Digital Directions: At Your Service
Like manna from heaven, e-books hold forth the promise that publishing will continue to be relevant in the digital age. They represent a truly monetizable digital delivery model with demonstrated value to consumers. The debate now is not whether or not e-books will generate revenue, but how much revenue, and to what degree it will be incremental or replacement.
The classic e-book model consists of:
1. Publisher executes what is essentially a conversion process to generate the e-book, which is, to varying degrees, a representation of a print product.
2. The e-book is placed in a commerce platform (such as Amazon's Kindle Store or Google's eBookstore).
3. Consumer downloads purchased e-book to mobile device.
This model—downloading media to a playback device—is directly analogous to Apple's iTunes, and quickly grasped by the marketplace. The familiarity of the model—along with Amazon's kick-start through its Kindle program—helped e-books gain traction in the marketplace.
Alongside all this frothy e-book excitement, strong interest exists among both publishers and consumers in a fundamentally different model: content delivery through subscription-based services.
The subscription model consists of:
1. Publisher prepares digital content from a collection of titles and/or other assets. Often these collections represent aggregate value as a resource for research.
2. Digital collections are then placed within an online delivery environment.
3. Consumer purchases a subscription, giving them access to a specified set of content for a specified time period, within an application interface to help search and use the material.
4. Consumer then accesses content via browser or mobile device.
Single Versus Subscription Purchases
There are a couple of fundamental differences between the e-book and subscription models. First, digital content in the e-book model is typically downloaded from a service to a device, then read offline. In the subscription model, however, content is delivered dynamically from a server—in real time—requiring readers to remain connected.
Subscription services can generate significant value for both publishers and consumers. If appropriately executed, publishers can create new annuity revenue streams from subscriptions. One of the attractive aspects of subscription revenue is often its stability (and predictability) when compared to a typical product-revenue pattern.
For consumers, subscription access represents an offering in which the whole is greater than the sum of its parts.
Clearly, not all market segments may be appropriate for subscription delivery. Professional information—e.g., law, scientific, technical and medical (STM) or finance—is clearly a good fit, as are educational offerings that support online learning. In both cases, great value is provided through access to a wide array of information. Opportunities also may be found in family health, automotive and culinary content, to name just a few.

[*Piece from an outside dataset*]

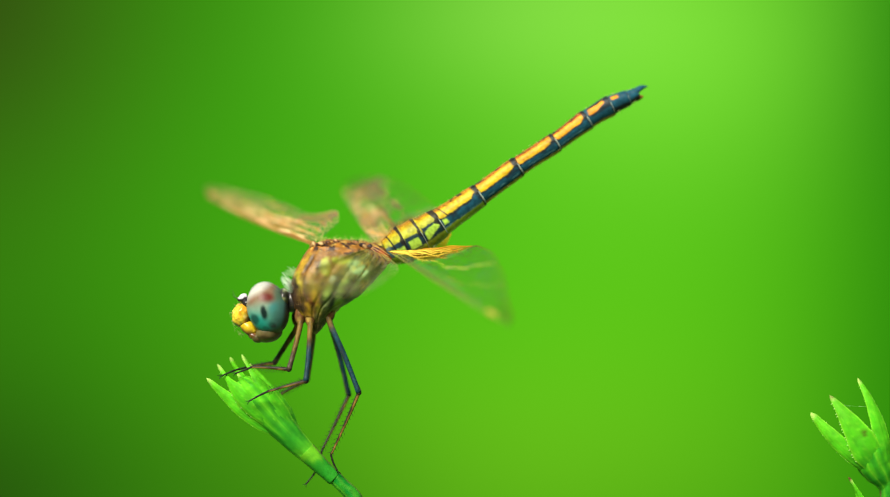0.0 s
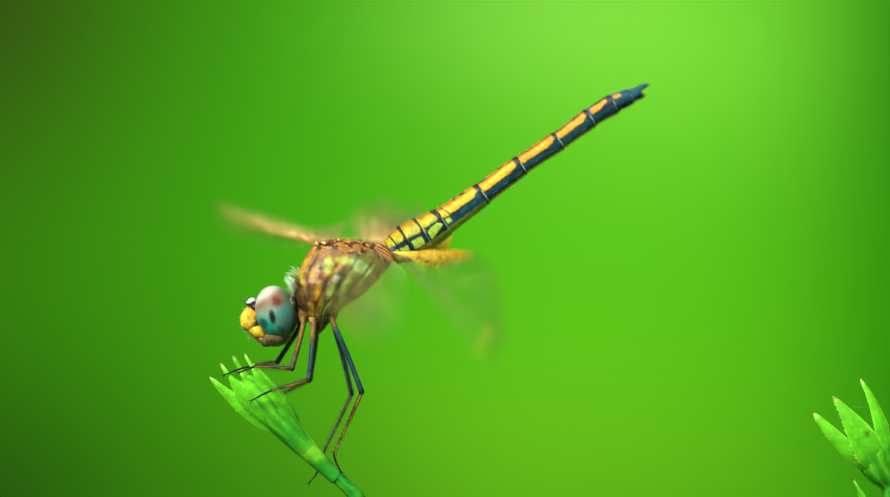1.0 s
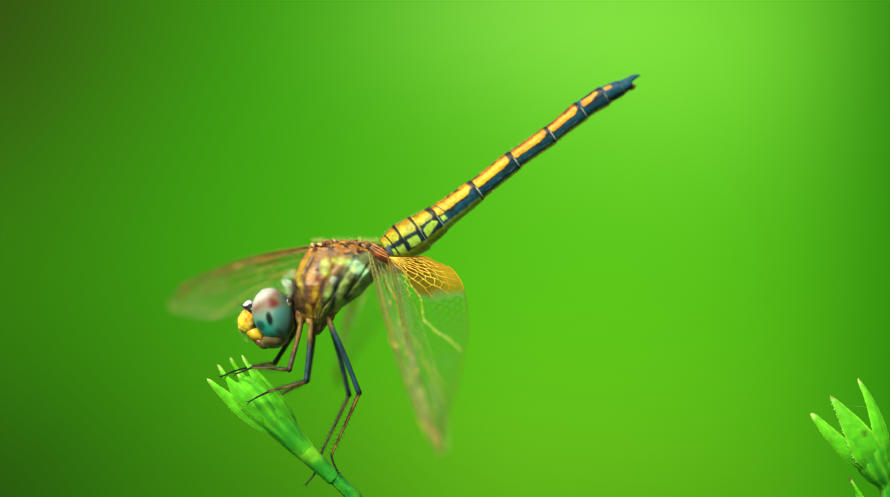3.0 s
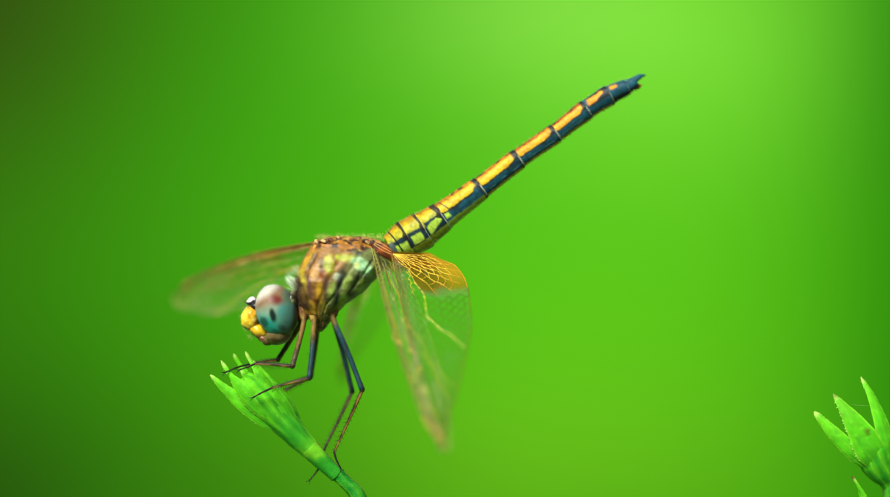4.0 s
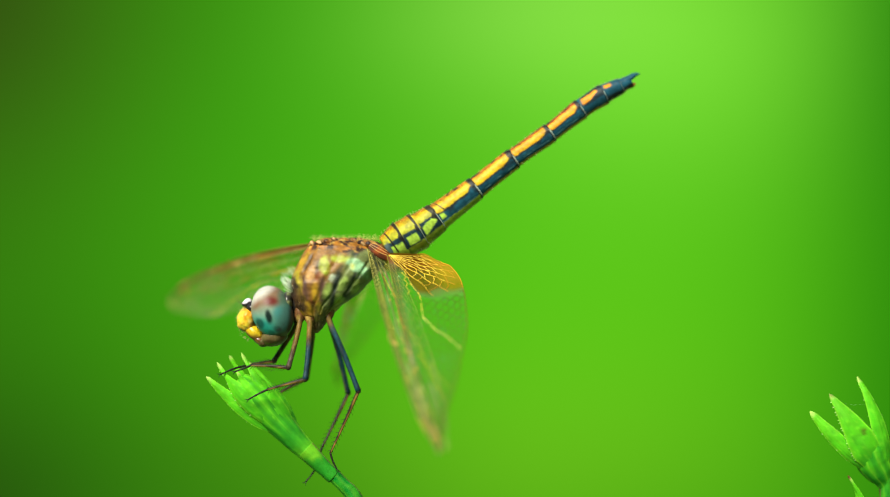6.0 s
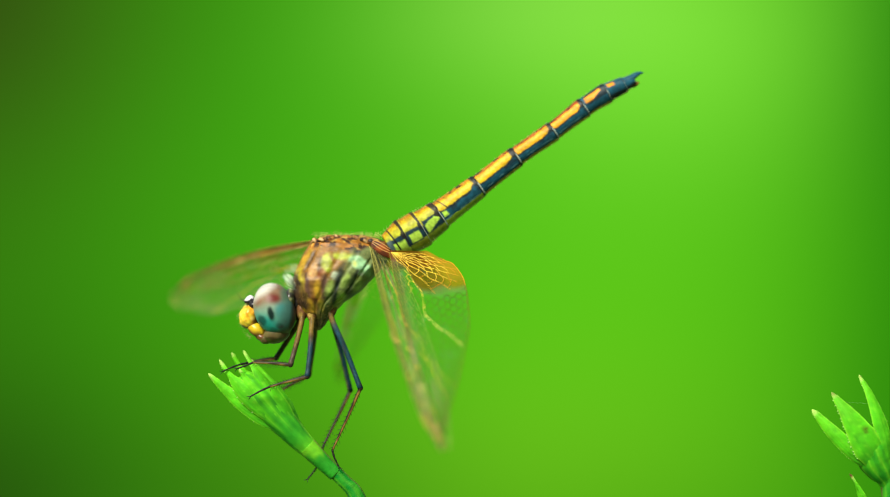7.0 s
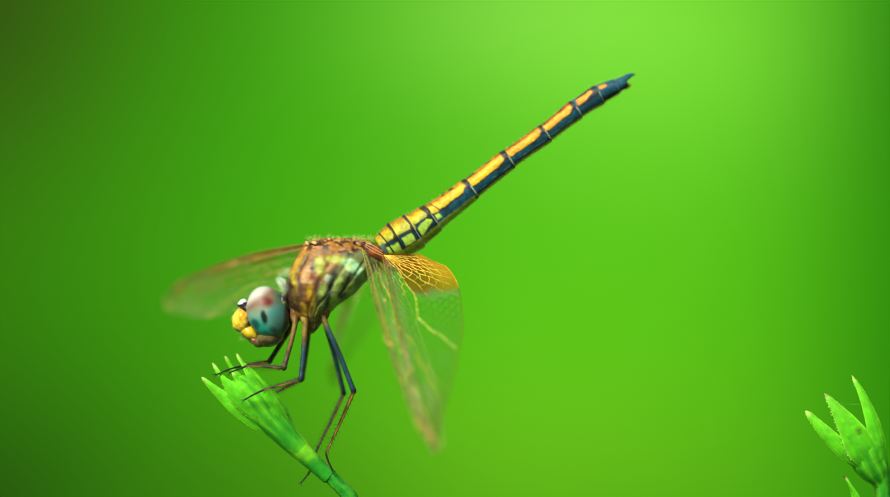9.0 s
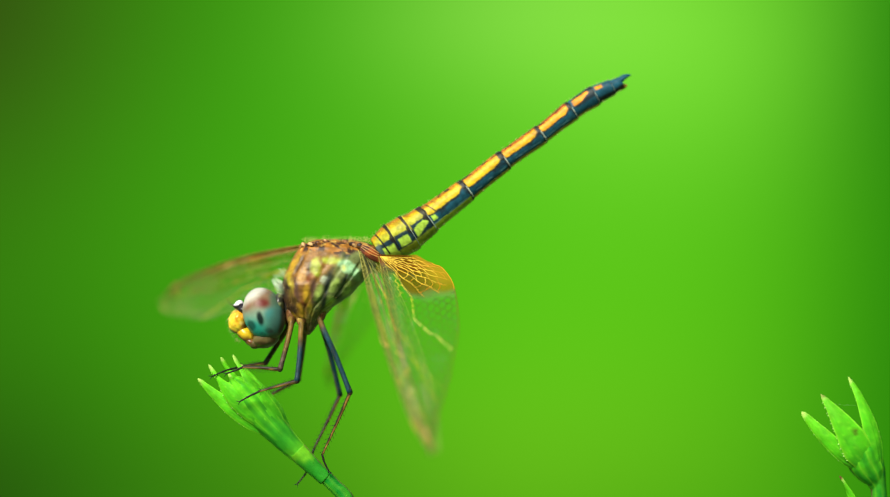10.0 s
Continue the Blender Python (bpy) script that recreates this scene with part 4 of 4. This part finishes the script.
def leg(dragonfly, joints, seed, tan=0.0):
    a, b, c, d, e = (Vector(p) for p in joints)
    hip = a + Vector((0, 0.3, 0.9))
    g = Geo()

    def thigh_colour(s, t, q):
        col = blend((0.14, 0.09, 0.02), blend((0.008, 0.038, 0.055), (0.09, 0.05, 0.018), smooth(0.3, 0.8, tan)), smooth(0.25, 0.55, s - 0.5 * tan + 0.2 * grain_at(q, 1)))
        # lighter streak along one side: a highlight painted on the thigh
        col = blend(col, (0.25, 0.155, 0.03), (0.40 + 0.30 * tan) * smooth(0.2, 0.8, math.cos(t + 2.2) + 0.5 * grain_at(q, 1.5)))
        return blend(col, (0.01, 0.01, 0.01), 0.6 * smooth(0.1, 0.4, grain_at(q, 3)))
    n = 22
    tube(g, curve_points([hip, a, a.lerp(b, 0.5) + Vector((0.06, 0, 0.05)), b], n), [0.42 if i < 3 else 0.245 - 0.03 * smooth(5, 21, i) + 0.04 * smooth(18, 21, i) for i in range(n)], thigh_colour, sides=14)
    blob(g, hip + Vector((0, 0, -0.1)), (0.5, 0.5, 0.85), lambda d, q: blend((0.12, 0.055, 0.02), (0.34, 0.24, 0.06), smooth(0.05, 0.4, grain_at(q, 1.6))), rows=12, sides=16)
    blob(g, b, (0.23, 0.23, 0.23), (0.03, 0.02, 0.015), rows=10, sides=12)
    rnd = random.Random(seed)
    spots = [(a.lerp(b, t) + Vector((rnd.uniform(-0.25, 0.25), -0.2, 0)), (rnd.choice((-1, 1)), -0.3, -0.3)) for t in [0.12 + 0.84 * i / 45 for i in range(46)]]
    hairs(g, spots, 0.26, (0.05, 0.035, 0.02), 0.3, seed, radius=0.011)
    thigh = part("leg", g, LEG, dragonfly)
    g = Geo()
    shin = curve_points([b, b.lerp(c, 0.5) + Vector((0.05, 0, 0.04)), c], 18)
    tube(g, shin, [0.17 - 0.07 * smooth(0, 17, i) for i in range(18)], lambda s, t, q: blend((0.29, 0.165, 0.035), (0.02, 0.015, 0.012), smooth(-0.1, 0.5, math.cos(t - 0.6) + 0.6 * grain_at(q, 1.8))), sides=10)
    along = (c - b).normalized()
    out = along.cross(Vector((0, 1, 0))).normalized()
    spines = []
    for i in range(13):
        p = b.lerp(c, 0.1 + 0.86 * i / 12)
        spines += [(p + out * 0.1, out + along * 0.9 + Vector((0, -0.3, 0))), (p - out * 0.1, -out + along * 0.9 + Vector((0, 0.3, 0)))]
    hairs(g, spines, 0.40, (0.02, 0.014, 0.01), 0.08, seed + 1, radius=0.024)
    part("tibia", g, LEG, thigh, "thin brown spiny shin")
    g = Geo()
    tube(g, curve_points([c, d, e], 14), [0.10 - 0.04 * i / 13 + 0.02 * (i % 4 == 0) for i in range(14)], (0.015, 0.013, 0.012), sides=8)
    way = (e - d).normalized()
    for bend in (-1, 1):
        side = way.cross(Vector((0, 1, 0))).normalized()
        tube(g, curve_points([e, e + way * 0.25 + side * 0.1 * bend, e + way * 0.36 + side * 0.20 * bend], 6), [0.05, 0.04, 0.034, 0.028, 0.02, 0.01], BLACK, sides=6)
    part("tarsus", g, LEG, thigh, "black clawed foot")
    return thigh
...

A number of well-known distribution partners, for years, have aggregated publisher content into databases on a subscription basis, primarily accessed through libraries. The scale of these providers' digital content is impressive. However, huge subject breadth creates other challenges: There is often a lack of focus in any specific domain or subject vertical.
Greater value seems to be generated by smaller programs that have greater focus, such as those offered by Knovel in the engineering/technical domain, or Alexander Street Press in humanities scholarship. When there is a subject-domain focus, there is a curatorial value added, more precise tagging and indexing, and a better understanding of the subscribers' goals.
Can publishers create their own subscription services and not get rolled up into an aggregator's offering? In some cases they can, if certain criteria are met. When a publisher has both a leading position in a subject domain and a critical mass of content in that domain, then the creation of a subscription-based model should be explored. The University of Chicago Press successfully launched a subscription offering based upon one title. Since that title was the "Chicago Manual of Style," the criteria were met.
Developing and supporting a subscription-based offering—whether a delivery partner is involved or not—requires the publisher to grapple with significant changes, the most fundamental of which is the shift from a company that creates products to one that also delivers content services. Publishers that successfully navigate this new terrain will discover new ways of bringing value to the content marketplace and realize the revenue this value generates. BB
Andrew Brenneman is founder of Finitiv (Finitiv.com), a consulting and services organization that develops and executes transformative digital strategy for publishers and other content organizations.